INTELLIGENCE
REFORM:
FBI Intelligence Chief Maureen Baginski Details Proposed Intelligence Directorate
06/11/04
Why
are you proposing an Intelligence Directorate inside the FBI?
Ms.
Baginski: It's the next logical step in improving
our intelligence capabilities. If you think about it, we started
creating a "service within a service" right after
9/11. In a disciplined way, we've gone from building our intelligence
capabilities in counterterrorism and then in the FBI as a whole
with a new Office of Intelligence and an Executive Assistant
Director for Intelligence. Now, we're moving to the next level
with a proposal to create a Directorate with authority over
resources. It's something we have to do to better protect the
American people.
Why
is that budget authority so important?
Ms.
Baginski: It comes down to this: how do we make sure
our intelligence program has the right amount of influence
within the organization? One essential way is to let the intelligence
authority control where resources are going, based on the threats
that it sees now and on the horizon. My job is to do the threat
forecasting, and the resources have to be lined up against
those threats. It's that simple.
What
kind of resources are you talking about?
Ms.
Baginski: Here's an example: our linguists. The 9/11
Commission correctly recognized that our linguists weren't
necessarily connected to our intelligence requirements -- in
other words, the information we've decided is most important
to look for in terms of the threats.
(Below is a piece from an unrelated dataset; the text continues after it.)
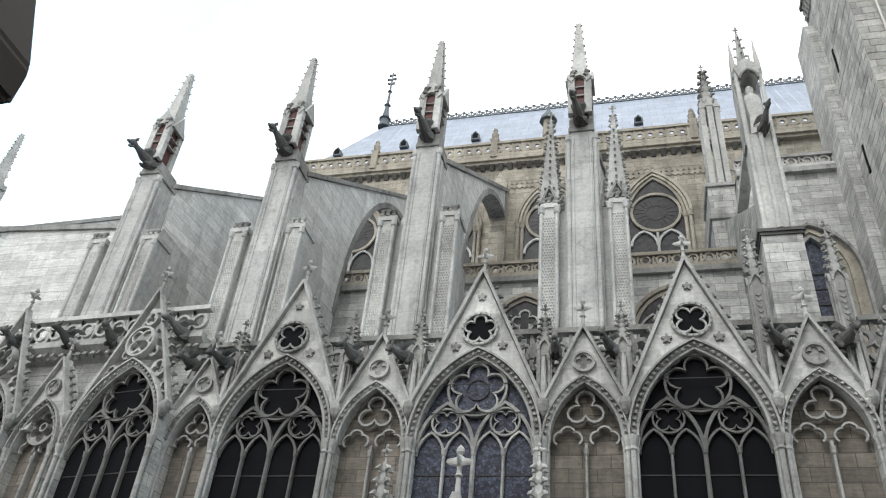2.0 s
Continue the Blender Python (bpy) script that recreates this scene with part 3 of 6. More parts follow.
def panel_pinnacle(x, y, z0, z1, z2, r, label):
    """A square panelled pinnacle between the gables."""
    th = empty("gable_pinnacle", pose(x, y, 0), label, "pinnacle", "pinnacles between the gables")
    bm = bmesh.new()
    box(bm, -r, r, -r, r, z0, z1)
    part("shaft", bm, GREY, th)
    for k in range(4):
        a = math.pi / 2 * k
        bm = bmesh.new()
        for sx in (-0.5, 0.5):
            box(bm, sx * 1.7 * r - 0.03, sx * 1.7 * r + 0.03, -r - 0.05, -r, z0, z1 - 0.25)
        band(bm, arch(0, z1 - 0.3, r * 0.9, r * 1.9, 5), 0.05, -r - 0.07, -r)
        for i in range(14):
            zz = z0 + 0.3 + (z1 - z0 - 0.9) * i / 13
            prism(bm, circle(0, zz, r * 0.36, 4), -r - 0.03, -r)
        o = part("gablet", bm, GREY, th)
        o.matrix_basis = Matrix.Rotation(a, 4, 'Z')
    spire(th, CARVED, 0, 0, z1, z2, r * 1.0, 5, 4, math.pi / 4, 0.55)
    bm = bmesh.new()
    turned(bm, 0, -r - 0.12, [(z0 - 0.9, 0.02), (z0 - 0.6, 0.13), (z0 - 0.35, 0.07), (z0, 0.09), (z0 + 0.9, 0.055), (z0 + 0.95, 0.08)], 6)
    part("corbel_shaft", bm, LIME, th)
    return th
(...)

We've made changes to
improve that, but we can do better. So we're now proposing
that our language experts actually be managed by the Intelligence
Directorate so there is a close connection between what the
information the FBI needs as a whole and what they are looking
for when they do their translations.
How
will centralized management help in the collection of intelligence?
Ms.
Baginski: It's one of the lessons we learned from
9/11. What's most important is the information itself, not
how or why it's collected. And that information can come from
anywhere. You can't forget the criminal intelligence base this
organization has. You can get terrorism information from criminal
cases, for example, and we have. So it's paramount to have
a mechanism in place to make sure the information gets synthesized,
regardless of where it comes from.
If
the threats to the United States change, will this structure
be adequate to address them?
Ms.
Baginski: Yes. The Directorate would endure, because
it's threat-driven. So if we begin forecasting a threat five
years out, we will begin hiring people to work those threats
and begin moving people in that direction. That way, we'll
be out ahead of threats as they are developing and we'll be
the agile, adaptive organization we need to be.
Are
you proposing this Directorate in order to head off efforts
to create a separate domestic intelligence agency?
Ms.
Baginski: No. Congress and the President will make
that call. And we think this proposal is necessary regardless
of what's decided. Intelligence naturally flows out of our
investigative mission; it always has. I can't think of a time
when we wouldn't have vital information about those who would
do us harm that we would need to share with the larger national
security and intelligence community. So we have to get intelligence
right, and this proposal will deepen our capabilities.